The Protos, which maintained a lead at this point in the race, was facing its own share of difficulties. Near the town of Mariinsk, the Germans encountered a stream that was more than two hundred feet wide and six feet deep. The crew, with the help of the entire village, affixed big logs under and at the sides of the car to keep it afloat, and had four horses tow it across. Their successful crossing took ten hours. Later, the Protos came upon a mud road, causing the car to sink to its wheeltops. Six horses eventually pulled it to freedom. Shortly after the Thomas car found itself on the same road, but made it through with minimal difficulty.

By July 30, after 169 days of travel, the Thomas car entered Paris. Yet it almost didn’t make it to the finish line.
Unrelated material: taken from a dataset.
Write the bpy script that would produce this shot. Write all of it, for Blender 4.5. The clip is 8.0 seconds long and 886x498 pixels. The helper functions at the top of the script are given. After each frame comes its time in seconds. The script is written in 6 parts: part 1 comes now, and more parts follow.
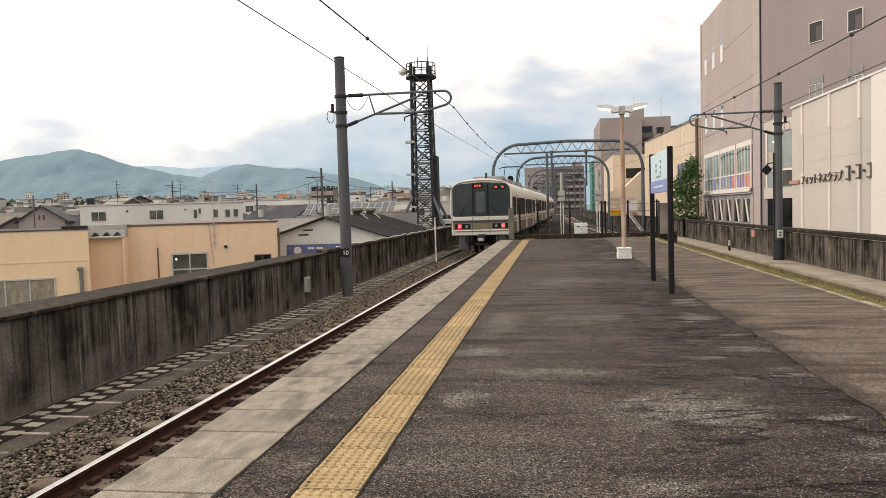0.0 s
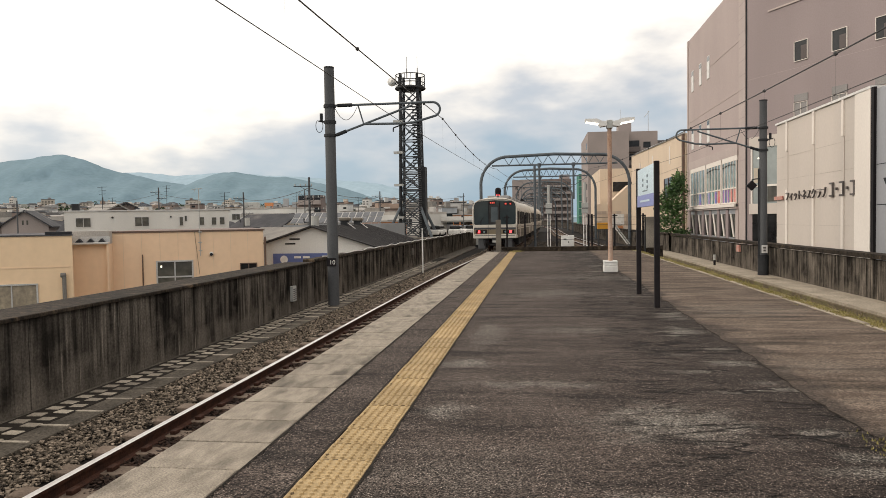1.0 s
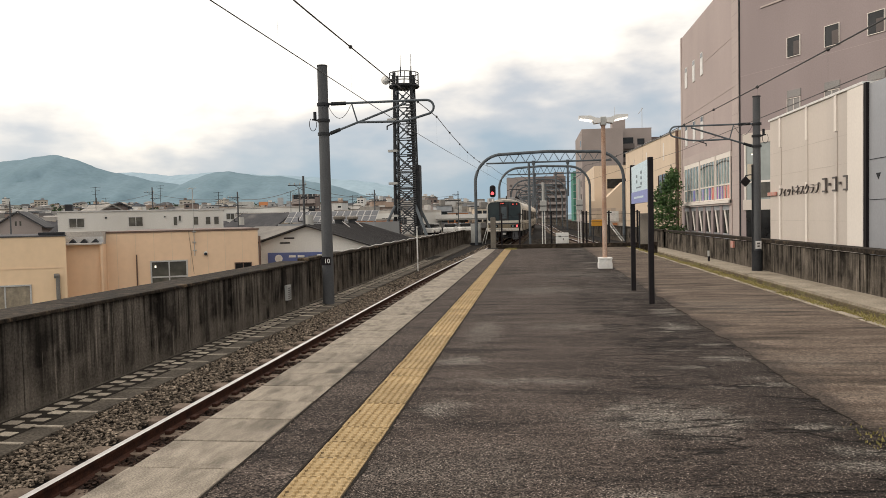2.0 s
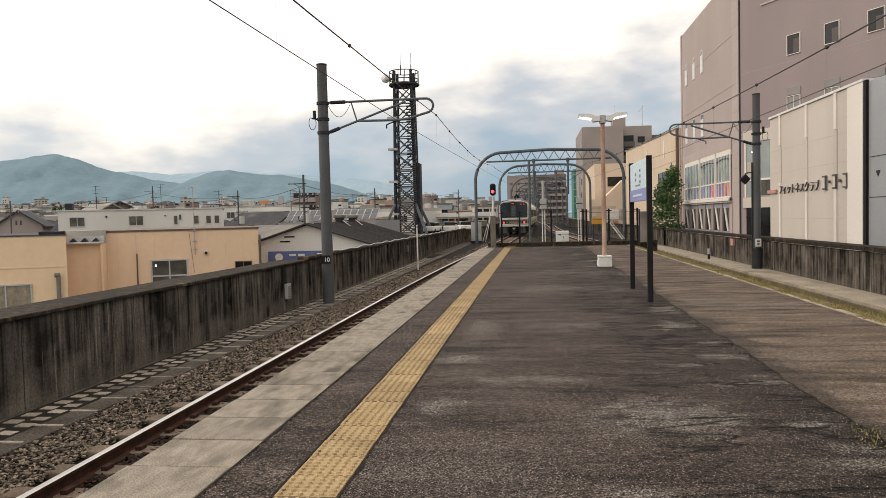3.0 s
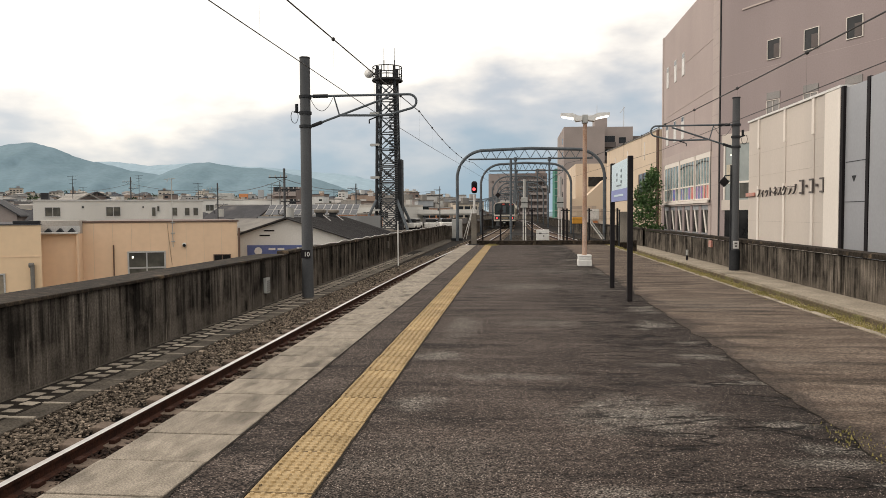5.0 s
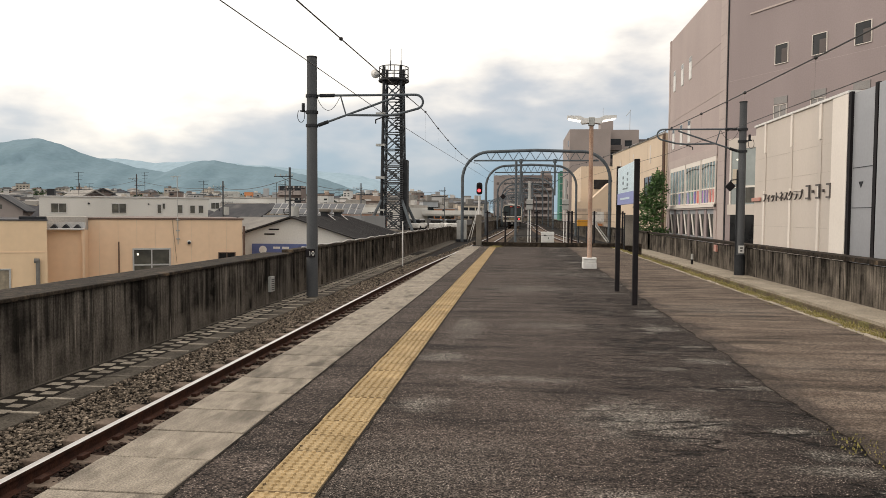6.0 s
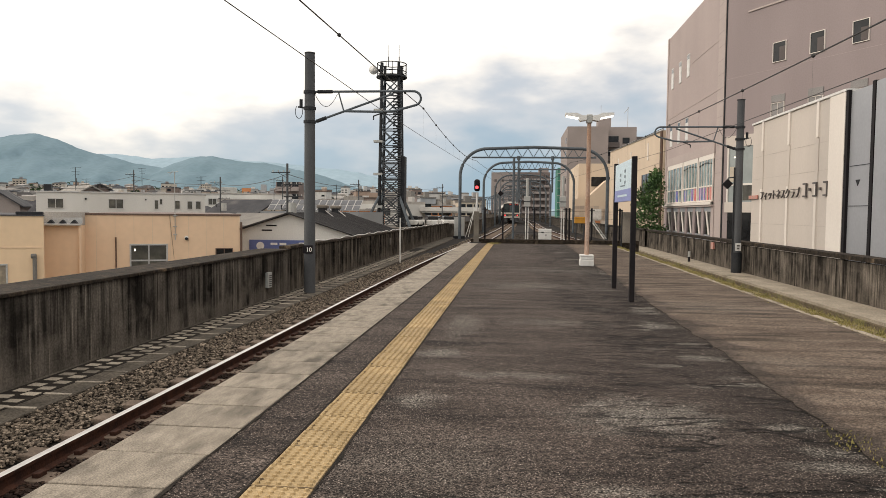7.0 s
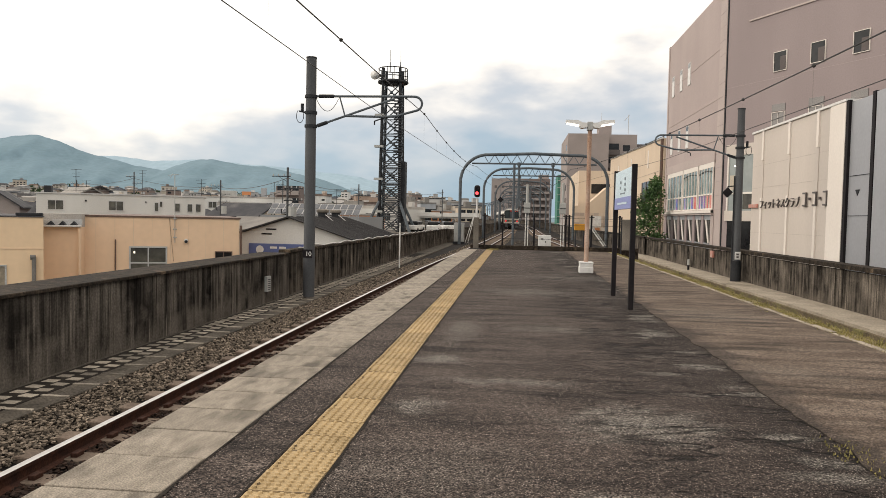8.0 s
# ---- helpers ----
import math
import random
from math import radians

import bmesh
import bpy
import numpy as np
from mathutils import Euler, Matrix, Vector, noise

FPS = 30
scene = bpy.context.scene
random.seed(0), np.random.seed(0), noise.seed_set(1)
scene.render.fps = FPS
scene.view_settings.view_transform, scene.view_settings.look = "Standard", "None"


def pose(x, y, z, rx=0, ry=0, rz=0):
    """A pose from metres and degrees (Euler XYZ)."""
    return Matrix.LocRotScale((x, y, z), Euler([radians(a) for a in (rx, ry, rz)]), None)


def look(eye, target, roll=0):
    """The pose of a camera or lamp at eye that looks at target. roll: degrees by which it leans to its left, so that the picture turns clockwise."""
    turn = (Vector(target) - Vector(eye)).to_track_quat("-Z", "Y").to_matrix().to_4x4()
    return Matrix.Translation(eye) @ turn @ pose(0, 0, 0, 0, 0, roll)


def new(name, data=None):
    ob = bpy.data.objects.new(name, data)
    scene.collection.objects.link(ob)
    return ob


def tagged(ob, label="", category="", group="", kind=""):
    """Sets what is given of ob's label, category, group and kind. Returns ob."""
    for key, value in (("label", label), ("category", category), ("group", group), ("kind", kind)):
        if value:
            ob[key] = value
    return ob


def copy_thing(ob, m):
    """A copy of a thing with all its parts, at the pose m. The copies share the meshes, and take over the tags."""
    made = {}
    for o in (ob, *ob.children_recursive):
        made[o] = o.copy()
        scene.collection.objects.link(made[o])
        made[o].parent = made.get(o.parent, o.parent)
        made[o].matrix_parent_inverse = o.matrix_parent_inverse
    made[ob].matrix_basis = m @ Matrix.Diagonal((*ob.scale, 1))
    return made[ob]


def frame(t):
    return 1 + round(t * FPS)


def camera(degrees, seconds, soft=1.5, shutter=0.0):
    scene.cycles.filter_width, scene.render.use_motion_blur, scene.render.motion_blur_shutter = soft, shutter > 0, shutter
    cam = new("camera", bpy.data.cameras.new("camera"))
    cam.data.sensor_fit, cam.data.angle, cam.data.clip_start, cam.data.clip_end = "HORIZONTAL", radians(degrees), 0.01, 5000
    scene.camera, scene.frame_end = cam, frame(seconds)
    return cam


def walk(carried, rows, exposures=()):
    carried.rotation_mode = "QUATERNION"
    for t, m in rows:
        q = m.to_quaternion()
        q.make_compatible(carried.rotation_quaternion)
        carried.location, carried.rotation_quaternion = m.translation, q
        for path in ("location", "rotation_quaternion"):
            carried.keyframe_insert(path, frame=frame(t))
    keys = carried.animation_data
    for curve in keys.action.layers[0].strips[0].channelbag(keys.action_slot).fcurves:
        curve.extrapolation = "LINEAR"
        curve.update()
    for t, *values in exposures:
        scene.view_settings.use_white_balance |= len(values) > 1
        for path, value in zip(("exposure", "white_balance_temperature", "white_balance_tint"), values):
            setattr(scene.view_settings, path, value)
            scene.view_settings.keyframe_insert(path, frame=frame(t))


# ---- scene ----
cam = camera(62.7, 8.0, soft=0.6)
PATH = [
    (0, (-0.078, 0.694, 1.275), (-0.375, 2.669, 1.171), -1.7),
    (0.5, (-0.071, 0.679, 1.28), (-0.35, 2.658, 1.195), -1.4),
    (1, (-0.081, 0.693, 1.278), (-0.342, 2.674, 1.203), -0.9),
    (1.5, (-0.083, 0.705, 1.27), (-0.333, 2.688, 1.193), -1.2),
    (3, (-0.051, 0.689, 1.275), (-0.3, 2.671, 1.19), -1.4),
    (3.5, (-0.059, 0.703, 1.267), (-0.311, 2.685, 1.178), -1.5),
    (4, (-0.063, 0.704, 1.265), (-0.297, 2.688, 1.164), -1.1),
    (4.5, (-0.057, 0.704, 1.269), (-0.256, 2.692, 1.171), -0.8),
    (6, (-0.077, 0.714, 1.269), (-0.284, 2.701, 1.177), 0.4),
    (6.5, (-0.077, 0.708, 1.269), (-0.276, 2.695, 1.159), 0.6),
    (7, (-0.076, 0.701, 1.268), (-0.276, 2.689, 1.167), 0.6),
    (7.5, (-0.077, 0.709, 1.267), (-0.279, 2.696, 1.178), 0.8),
    (8, (-0.076, 0.7, 1.271), (-0.275, 2.689, 1.185), 1.2),
]
EXPOSURE = ((0, 0.42), (0.5, 0.36), (1.0, 0.22), (1.5, 0.18), (4.5, 0.17), (6.5, 0.20), (8.0, 0.28))
walk(cam, [(t, look(eye, target, roll)) for t, eye, target, roll in PATH], EXPOSURE)


# ---- light ----
def sky():
    world = bpy.data.worlds.new("sky")
    scene.world = world
    world.use_nodes = True
    nt = world.node_tree
    nt.nodes.clear()
    N, L = nt.nodes.new, nt.links.new
    out, bg = N("ShaderNodeOutputWorld"), N("ShaderNodeBackground")
    tc, sep = N("ShaderNodeTexCoord"), N("ShaderNodeSeparateXYZ")
    L(tc.outputs["Generated"], sep.inputs[0])
    # veil of cloud: blue-grey low down, bright white higher up
    ramp = N("ShaderNodeValToRGB")
    e = ramp.color_ramp.elements
    e[0].position, e[0].color = 0.0, (0.25, 0.365, 0.45, 1)
    e[1].position, e[1].color = 0.75, (1.13, 1.045, 0.95, 1)
    for p, c in ((0.05, (0.26, 0.36, 0.45, 1)), (0.10, (0.33, 0.405, 0.475, 1)), (0.155, (0.50, 0.515, 0.54, 1)), (0.195, (0.76, 0.715, 0.665, 1)), (0.235, (1.03, 0.96, 0.85, 1)), (0.31, (1.18, 1.115, 1.025, 1))):
        el = e.new(p)
        el.color = c
    # the veil is lighter towards the west
    warp = N("ShaderNodeMath")
    warp.operation = "MULTIPLY_ADD"
    warp.inputs[1].default_value, warp.inputs[2].default_value = -0.125, 0.0
    L(sep.outputs["X"], warp.inputs[0])
    mp = N("ShaderNodeMapping")
    mp.inputs["Scale"].default_value = (3.0, 3.0, 7.5)
    mp.inputs["Location"].default_value = (0.35, 0.1, 0.6)
    L(tc.outputs["Generated"], mp.inputs[0])
    nz = N("ShaderNodeTexNoise")
    nz.inputs["Scale"].default_value, nz.inputs["Detail"].default_value, nz.inputs["Roughness"].default_value = 2.3, 6, 0.47
    L(mp.outputs[0], nz.inputs["Vector"])
    add = N("ShaderNodeMath")
    add.operation = "MULTIPLY_ADD"
    add.inputs[1].default_value = 0.30
    L(nz.outputs["Fac"], add.inputs[0])
    off = N("ShaderNodeMath")
    off.operation = "ADD"
    L(sep.outputs["Z"], off.inputs[0])
    L(warp.outputs[0], off.inputs[1])
    sh = N("ShaderNodeMath")
    sh.operation = "SUBTRACT"
    sh.inputs[1].default_value = 0.130
    L(off.outputs[0], sh.inputs[0])
    L(sh.outputs[0], add.inputs[2])
    L(add.outputs[0], ramp.inputs["Fac"])
    ns = N("ShaderNodeTexSky")
    ns.sky_type, ns.sun_disc = "NISHITA", False
    ns.sun_elevation, ns.sun_rotation = radians(28), radians(-65)
    mix = N("ShaderNodeMix")
    mix.data_type, mix.blend_type = "RGBA", "ADD"
    mix.inputs["Factor"].default_value = 0.012
    L(ramp.outputs["Color"], mix.inputs["A"])
    L(ns.outputs["Color"], mix.inputs["B"])
    L(mix.outputs["Result"], bg.inputs["Color"])
    bg.inputs["Strength"].default_value = 1.0
    L(bg.outputs[0], out.inputs[0])
    sun = bpy.data.lights.new("sun", "SUN")
    sun.energy, sun.angle, sun.color = 1.0, radians(25), (1.0, 0.90, 0.78)
    ob = new("sun", sun)
    ob.matrix_world = look((-60, -8, 34), (0, 0, 0))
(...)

A police officer stopped the vehicle upon entering the city claiming that it had no working headlight, and therefore, according to the law, could not proceed. A passing bicyclist witnessed the scene and offered to load his bike into the car. The bicycle had a functioning headlight, and the officer allowed them to pass.

At 6:00 pm the Thomas car had successfully completed the race. Although the Protos had arrived four days earlier, its 15-day penalty gave the Americans the victory. The Zust made it to Paris more than a month later, on September 17.

“The treads of its tires were torn and snagged, and its hood was dented and bent with stress of many a bump. For all its wear it had a look of power,” a Times reporter described upon the Thomas’s return. “Parts of the body had been cut away as souvenirs, while the whole surface was covered by a countless number of autographs gathered in every part of the world which it circled. The blue body was so covered with mud that it looked gray from a distance, but the mud and grime exactly fitted it—told its story graphically.”

Today, the victorious Thomas Flyer can be seen at the National Automobile Museum in Reno, Nevada. By comparison, it’s just a short road trip from any of the fifty states.